- [Aim of the task] Reproduce the listing exactly, with no pictures in your copy.

- [Stored data]

☆ ☆ ☆ ☆ ☆

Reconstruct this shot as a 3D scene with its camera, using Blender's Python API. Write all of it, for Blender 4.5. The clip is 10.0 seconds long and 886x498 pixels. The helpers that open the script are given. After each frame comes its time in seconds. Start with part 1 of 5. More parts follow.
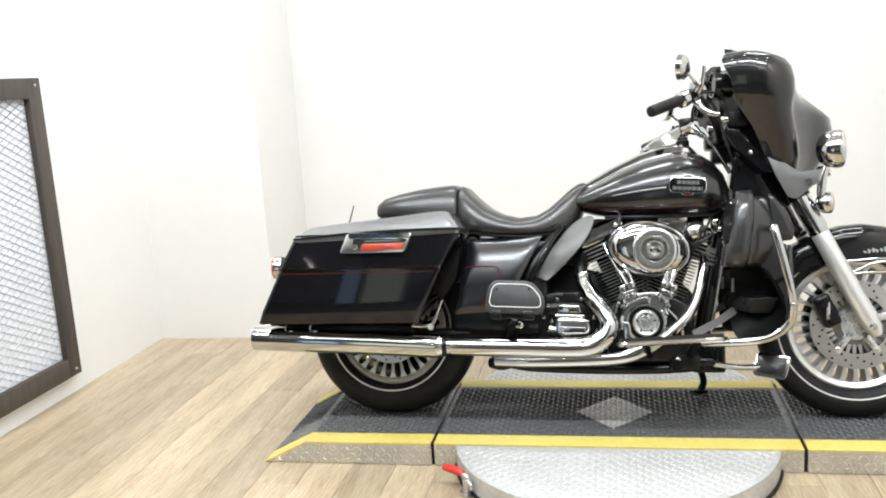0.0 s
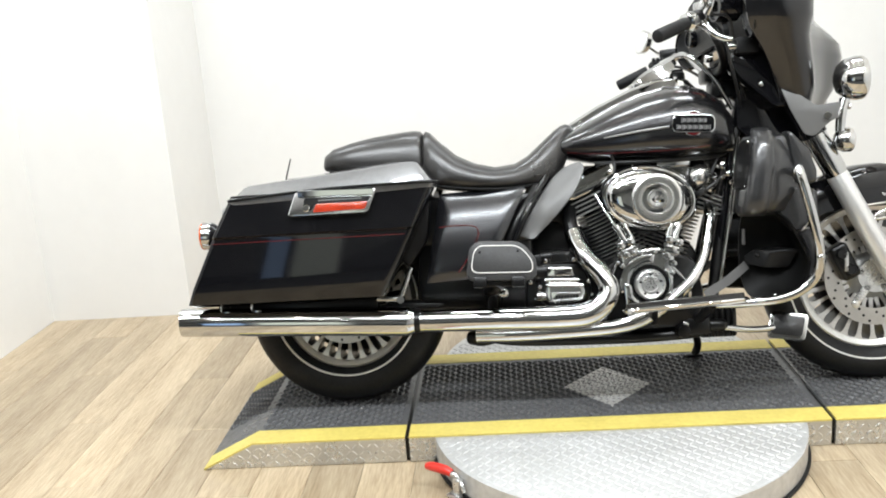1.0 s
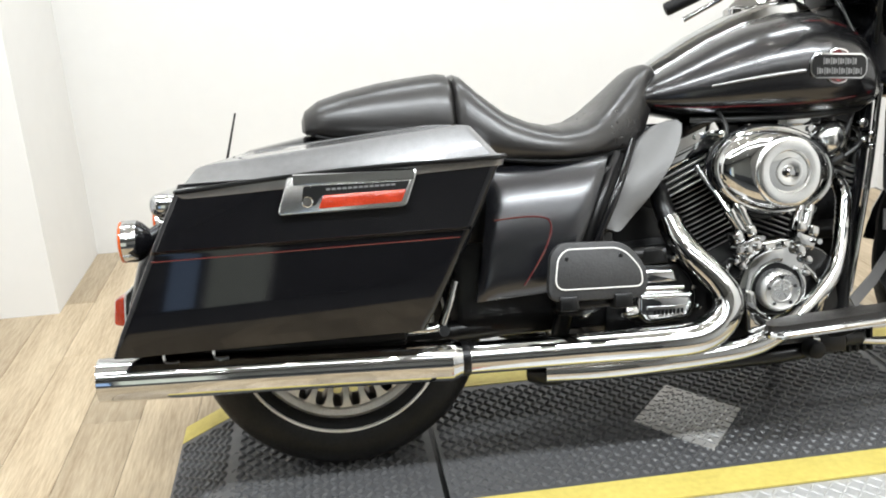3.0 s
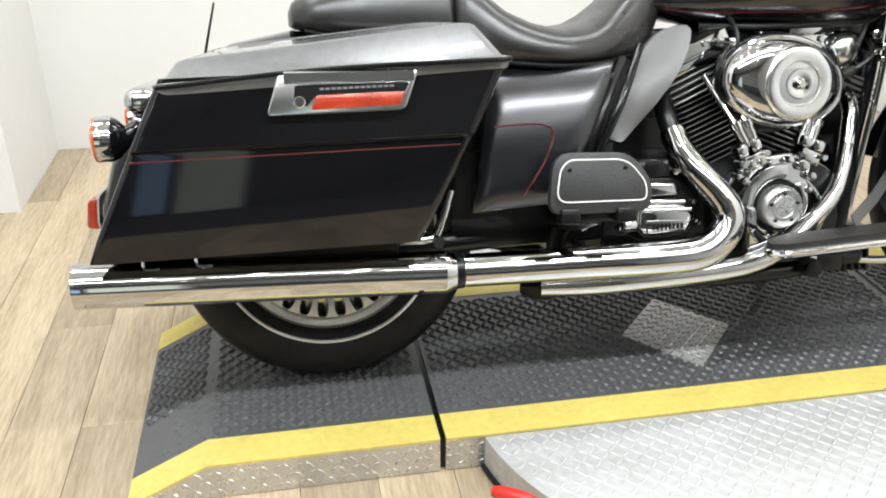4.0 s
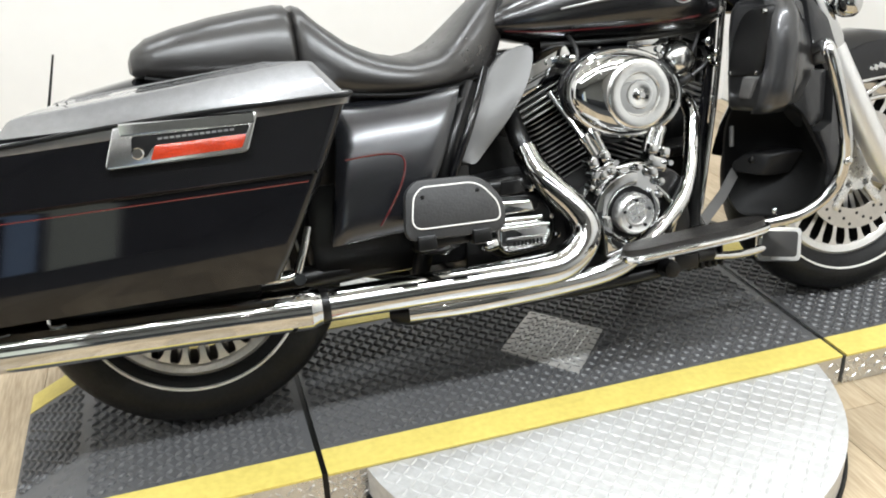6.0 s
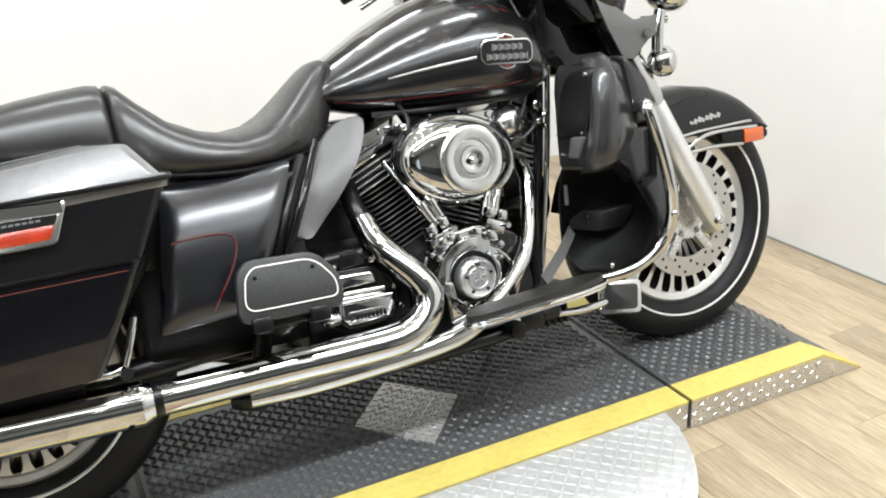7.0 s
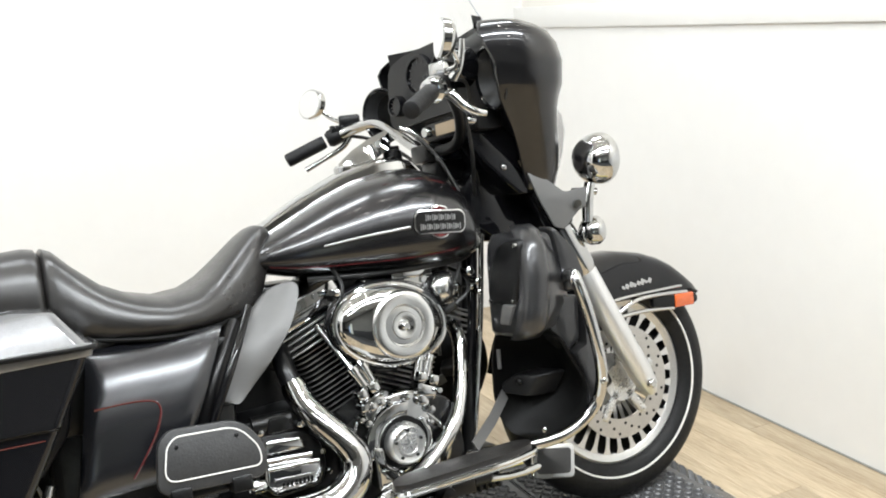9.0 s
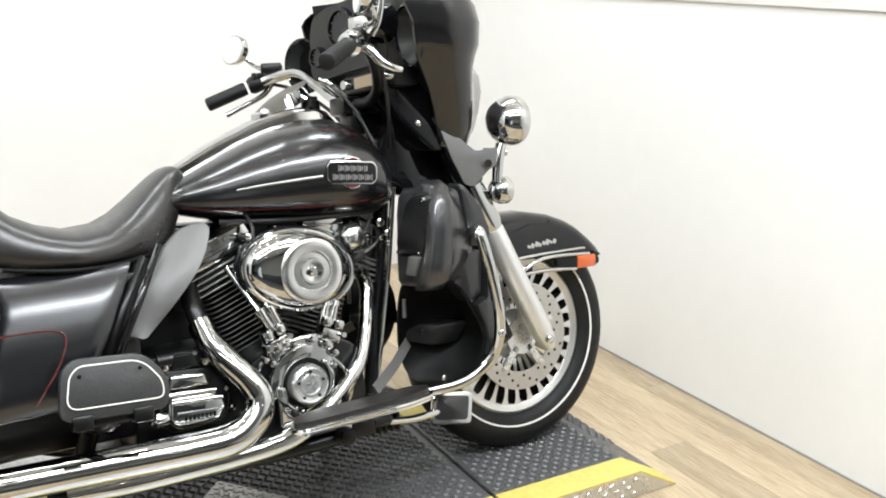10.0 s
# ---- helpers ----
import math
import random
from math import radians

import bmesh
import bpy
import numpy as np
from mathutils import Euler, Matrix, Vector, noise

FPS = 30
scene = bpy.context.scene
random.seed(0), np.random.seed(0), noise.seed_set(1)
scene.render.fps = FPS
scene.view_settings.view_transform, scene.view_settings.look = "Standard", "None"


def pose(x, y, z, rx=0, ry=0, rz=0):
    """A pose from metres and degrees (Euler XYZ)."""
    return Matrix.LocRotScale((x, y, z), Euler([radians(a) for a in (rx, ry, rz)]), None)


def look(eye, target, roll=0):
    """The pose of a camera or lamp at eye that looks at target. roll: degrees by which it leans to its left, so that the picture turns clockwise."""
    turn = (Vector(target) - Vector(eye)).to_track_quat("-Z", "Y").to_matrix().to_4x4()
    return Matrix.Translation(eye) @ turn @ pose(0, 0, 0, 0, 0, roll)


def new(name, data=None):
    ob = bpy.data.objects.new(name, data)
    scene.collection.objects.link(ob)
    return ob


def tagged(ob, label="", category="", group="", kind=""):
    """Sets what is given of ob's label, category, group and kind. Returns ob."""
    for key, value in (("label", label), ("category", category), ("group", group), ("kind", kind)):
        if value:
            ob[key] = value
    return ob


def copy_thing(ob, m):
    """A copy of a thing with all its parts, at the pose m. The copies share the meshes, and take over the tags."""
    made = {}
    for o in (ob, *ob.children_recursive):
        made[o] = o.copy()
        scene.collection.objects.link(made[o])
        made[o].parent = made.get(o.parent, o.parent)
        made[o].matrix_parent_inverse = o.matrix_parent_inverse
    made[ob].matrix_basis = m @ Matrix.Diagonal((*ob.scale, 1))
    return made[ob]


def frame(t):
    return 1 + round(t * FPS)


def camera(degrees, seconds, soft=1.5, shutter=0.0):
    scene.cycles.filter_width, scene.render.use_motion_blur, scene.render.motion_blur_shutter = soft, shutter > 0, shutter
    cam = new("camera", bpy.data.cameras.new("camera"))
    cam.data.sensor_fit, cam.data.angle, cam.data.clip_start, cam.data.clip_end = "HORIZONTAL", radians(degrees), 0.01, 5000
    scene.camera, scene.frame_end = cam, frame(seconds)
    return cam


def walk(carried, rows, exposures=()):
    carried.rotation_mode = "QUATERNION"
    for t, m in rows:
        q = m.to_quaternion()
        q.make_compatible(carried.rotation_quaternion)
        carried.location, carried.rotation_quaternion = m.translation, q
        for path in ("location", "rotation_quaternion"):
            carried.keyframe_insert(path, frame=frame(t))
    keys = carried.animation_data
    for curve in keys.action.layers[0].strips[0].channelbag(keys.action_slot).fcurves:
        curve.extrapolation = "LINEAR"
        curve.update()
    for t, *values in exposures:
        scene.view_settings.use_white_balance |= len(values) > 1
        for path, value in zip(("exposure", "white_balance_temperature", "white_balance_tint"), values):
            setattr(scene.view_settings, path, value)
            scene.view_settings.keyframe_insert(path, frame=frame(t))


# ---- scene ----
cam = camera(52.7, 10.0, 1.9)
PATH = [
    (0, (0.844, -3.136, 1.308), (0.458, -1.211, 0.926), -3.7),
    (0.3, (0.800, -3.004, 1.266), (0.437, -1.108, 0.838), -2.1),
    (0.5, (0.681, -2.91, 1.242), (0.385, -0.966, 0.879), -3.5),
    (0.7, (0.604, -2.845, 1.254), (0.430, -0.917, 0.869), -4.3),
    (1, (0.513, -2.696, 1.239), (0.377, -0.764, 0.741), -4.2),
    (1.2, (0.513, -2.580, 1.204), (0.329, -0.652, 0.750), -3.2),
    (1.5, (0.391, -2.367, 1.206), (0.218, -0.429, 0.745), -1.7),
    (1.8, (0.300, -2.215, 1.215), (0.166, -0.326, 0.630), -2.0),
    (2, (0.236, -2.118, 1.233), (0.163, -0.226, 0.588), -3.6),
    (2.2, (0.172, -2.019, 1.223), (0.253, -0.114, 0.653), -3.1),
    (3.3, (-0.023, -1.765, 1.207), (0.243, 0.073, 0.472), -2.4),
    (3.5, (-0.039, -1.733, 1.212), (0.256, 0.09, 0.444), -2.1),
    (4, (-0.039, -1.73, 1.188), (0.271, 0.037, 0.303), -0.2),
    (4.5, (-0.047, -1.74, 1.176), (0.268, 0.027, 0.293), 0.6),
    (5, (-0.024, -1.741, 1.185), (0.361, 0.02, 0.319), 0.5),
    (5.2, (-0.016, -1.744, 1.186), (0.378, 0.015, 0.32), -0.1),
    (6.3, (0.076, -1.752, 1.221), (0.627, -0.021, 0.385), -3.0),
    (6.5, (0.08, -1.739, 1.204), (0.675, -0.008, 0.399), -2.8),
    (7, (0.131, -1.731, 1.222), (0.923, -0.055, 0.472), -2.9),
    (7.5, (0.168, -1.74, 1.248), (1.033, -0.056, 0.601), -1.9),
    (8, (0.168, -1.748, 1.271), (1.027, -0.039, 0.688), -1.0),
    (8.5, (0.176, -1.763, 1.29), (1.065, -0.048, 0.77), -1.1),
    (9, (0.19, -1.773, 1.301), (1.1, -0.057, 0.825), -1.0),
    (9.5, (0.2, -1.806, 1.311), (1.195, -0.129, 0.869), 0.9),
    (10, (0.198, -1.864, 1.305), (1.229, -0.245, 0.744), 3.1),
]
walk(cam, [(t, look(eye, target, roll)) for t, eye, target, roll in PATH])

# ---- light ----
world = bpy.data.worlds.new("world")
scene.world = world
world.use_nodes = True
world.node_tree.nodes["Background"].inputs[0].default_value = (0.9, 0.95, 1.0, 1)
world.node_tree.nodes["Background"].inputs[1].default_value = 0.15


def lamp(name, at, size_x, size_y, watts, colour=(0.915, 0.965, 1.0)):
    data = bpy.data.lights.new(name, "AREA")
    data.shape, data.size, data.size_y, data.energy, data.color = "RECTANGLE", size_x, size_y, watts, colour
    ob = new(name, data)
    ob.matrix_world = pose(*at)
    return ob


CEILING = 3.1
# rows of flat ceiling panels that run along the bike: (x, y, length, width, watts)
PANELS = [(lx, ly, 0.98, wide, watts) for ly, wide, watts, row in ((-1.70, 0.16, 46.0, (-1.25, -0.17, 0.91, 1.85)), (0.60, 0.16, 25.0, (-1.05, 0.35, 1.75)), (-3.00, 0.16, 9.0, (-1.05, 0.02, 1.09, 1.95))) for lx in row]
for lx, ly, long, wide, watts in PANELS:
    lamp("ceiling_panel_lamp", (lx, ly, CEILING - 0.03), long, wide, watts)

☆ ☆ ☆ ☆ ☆

- [Complete output]
Reconstruct this shot as a 3D scene with its camera, using Blender's Python API. Write all of it, for Blender 4.5. The clip is 10.0 seconds long and 886x498 pixels. The helpers that open the script are given. After each frame comes its time in seconds. Start with part 1 of 5. More parts follow.
0.0 s
1.0 s
3.0 s
4.0 s
6.0 s
7.0 s
9.0 s
10.0 s
# ---- helpers ----
import math
import random
from math import radians

import bmesh
import bpy
import numpy as np
from mathutils import Euler, Matrix, Vector, noise

FPS = 30
scene = bpy.context.scene
random.seed(0), np.random.seed(0), noise.seed_set(1)
scene.render.fps = FPS
scene.view_settings.view_transform, scene.view_settings.look = "Standard", "None"


def pose(x, y, z, rx=0, ry=0, rz=0):
    """A pose from metres and degrees (Euler XYZ)."""
    return Matrix.LocRotScale((x, y, z), Euler([radians(a) for a in (rx, ry, rz)]), None)


def look(eye, target, roll=0):
    """The pose of a camera or lamp at eye that looks at target. roll: degrees by which it leans to its left, so that the picture turns clockwise."""
    turn = (Vector(target) - Vector(eye)).to_track_quat("-Z", "Y").to_matrix().to_4x4()
    return Matrix.Translation(eye) @ turn @ pose(0, 0, 0, 0, 0, roll)


def new(name, data=None):
    ob = bpy.data.objects.new(name, data)
    scene.collection.objects.link(ob)
    return ob


def tagged(ob, label="", category="", group="", kind=""):
    """Sets what is given of ob's label, category, group and kind. Returns ob."""
    for key, value in (("label", label), ("category", category), ("group", group), ("kind", kind)):
        if value:
            ob[key] = value
    return ob


def copy_thing(ob, m):
    """A copy of a thing with all its parts, at the pose m. The copies share the meshes, and take over the tags."""
    made = {}
    for o in (ob, *ob.children_recursive):
        made[o] = o.copy()
        scene.collection.objects.link(made[o])
        made[o].parent = made.get(o.parent, o.parent)
        made[o].matrix_parent_inverse = o.matrix_parent_inverse
    made[ob].matrix_basis = m @ Matrix.Diagonal((*ob.scale, 1))
    return made[ob]


def frame(t):
    return 1 + round(t * FPS)


def camera(degrees, seconds, soft=1.5, shutter=0.0):
    scene.cycles.filter_width, scene.render.use_motion_blur, scene.render.motion_blur_shutter = soft, shutter > 0, shutter
    cam = new("camera", bpy.data.cameras.new("camera"))
    cam.data.sensor_fit, cam.data.angle, cam.data.clip_start, cam.data.clip_end = "HORIZONTAL", radians(degrees), 0.01, 5000
    scene.camera, scene.frame_end = cam, frame(seconds)
    return cam


def walk(carried, rows, exposures=()):
    carried.rotation_mode = "QUATERNION"
    for t, m in rows:
        q = m.to_quaternion()
        q.make_compatible(carried.rotation_quaternion)
        carried.location, carried.rotation_quaternion = m.translation, q
        for path in ("location", "rotation_quaternion"):
            carried.keyframe_insert(path, frame=frame(t))
    keys = carried.animation_data
    for curve in keys.action.layers[0].strips[0].channelbag(keys.action_slot).fcurves:
        curve.extrapolation = "LINEAR"
        curve.update()
    for t, *values in exposures:
        scene.view_settings.use_white_balance |= len(values) > 1
        for path, value in zip(("exposure", "white_balance_temperature", "white_balance_tint"), values):
            setattr(scene.view_settings, path, value)
            scene.view_settings.keyframe_insert(path, frame=frame(t))


# ---- scene ----
cam = camera(52.7, 10.0, 1.9)
PATH = [
    (0, (0.844, -3.136, 1.308), (0.458, -1.211, 0.926), -3.7),
    (0.3, (0.800, -3.004, 1.266), (0.437, -1.108, 0.838), -2.1),
    (0.5, (0.681, -2.91, 1.242), (0.385, -0.966, 0.879), -3.5),
    (0.7, (0.604, -2.845, 1.254), (0.430, -0.917, 0.869), -4.3),
    (1, (0.513, -2.696, 1.239), (0.377, -0.764, 0.741), -4.2),
    (1.2, (0.513, -2.580, 1.204), (0.329, -0.652, 0.750), -3.2),
    (1.5, (0.391, -2.367, 1.206), (0.218, -0.429, 0.745), -1.7),
    (1.8, (0.300, -2.215, 1.215), (0.166, -0.326, 0.630), -2.0),
    (2, (0.236, -2.118, 1.233), (0.163, -0.226, 0.588), -3.6),
    (2.2, (0.172, -2.019, 1.223), (0.253, -0.114, 0.653), -3.1),
    (3.3, (-0.023, -1.765, 1.207), (0.243, 0.073, 0.472), -2.4),
    (3.5, (-0.039, -1.733, 1.212), (0.256, 0.09, 0.444), -2.1),
    (4, (-0.039, -1.73, 1.188), (0.271, 0.037, 0.303), -0.2),
    (4.5, (-0.047, -1.74, 1.176), (0.268, 0.027, 0.293), 0.6),
    (5, (-0.024, -1.741, 1.185), (0.361, 0.02, 0.319), 0.5),
    (5.2, (-0.016, -1.744, 1.186), (0.378, 0.015, 0.32), -0.1),
    (6.3, (0.076, -1.752, 1.221), (0.627, -0.021, 0.385), -3.0),
    (6.5, (0.08, -1.739, 1.204), (0.675, -0.008, 0.399), -2.8),
    (7, (0.131, -1.731, 1.222), (0.923, -0.055, 0.472), -2.9),
    (7.5, (0.168, -1.74, 1.248), (1.033, -0.056, 0.601), -1.9),
    (8, (0.168, -1.748, 1.271), (1.027, -0.039, 0.688), -1.0),
    (8.5, (0.176, -1.763, 1.29), (1.065, -0.048, 0.77), -1.1),
    (9, (0.19, -1.773, 1.301), (1.1, -0.057, 0.825), -1.0),
    (9.5, (0.2, -1.806, 1.311), (1.195, -0.129, 0.869), 0.9),
    (10, (0.198, -1.864, 1.305), (1.229, -0.245, 0.744), 3.1),
]
walk(cam, [(t, look(eye, target, roll)) for t, eye, target, roll in PATH])

# ---- light ----
world = bpy.data.worlds.new("world")
scene.world = world
world.use_nodes = True
world.node_tree.nodes["Background"].inputs[0].default_value = (0.9, 0.95, 1.0, 1)
world.node_tree.nodes["Background"].inputs[1].default_value = 0.15


def lamp(name, at, size_x, size_y, watts, colour=(0.915, 0.965, 1.0)):
    data = bpy.data.lights.new(name, "AREA")
    data.shape, data.size, data.size_y, data.energy, data.color = "RECTANGLE", size_x, size_y, watts, colour
    ob = new(name, data)
    ob.matrix_world = pose(*at)
    return ob


CEILING = 3.1
# rows of flat ceiling panels that run along the bike: (x, y, length, width, watts)
PANELS = [(lx, ly, 0.98, wide, watts) for ly, wide, watts, row in ((-1.70, 0.16, 46.0, (-1.25, -0.17, 0.91, 1.85)), (0.60, 0.16, 25.0, (-1.05, 0.35, 1.75)), (-3.00, 0.16, 9.0, (-1.05, 0.02, 1.09, 1.95))) for lx in row]
for lx, ly, long, wide, watts in PANELS:
    lamp("ceiling_panel_lamp", (lx, ly, CEILING - 0.03), long, wide, watts)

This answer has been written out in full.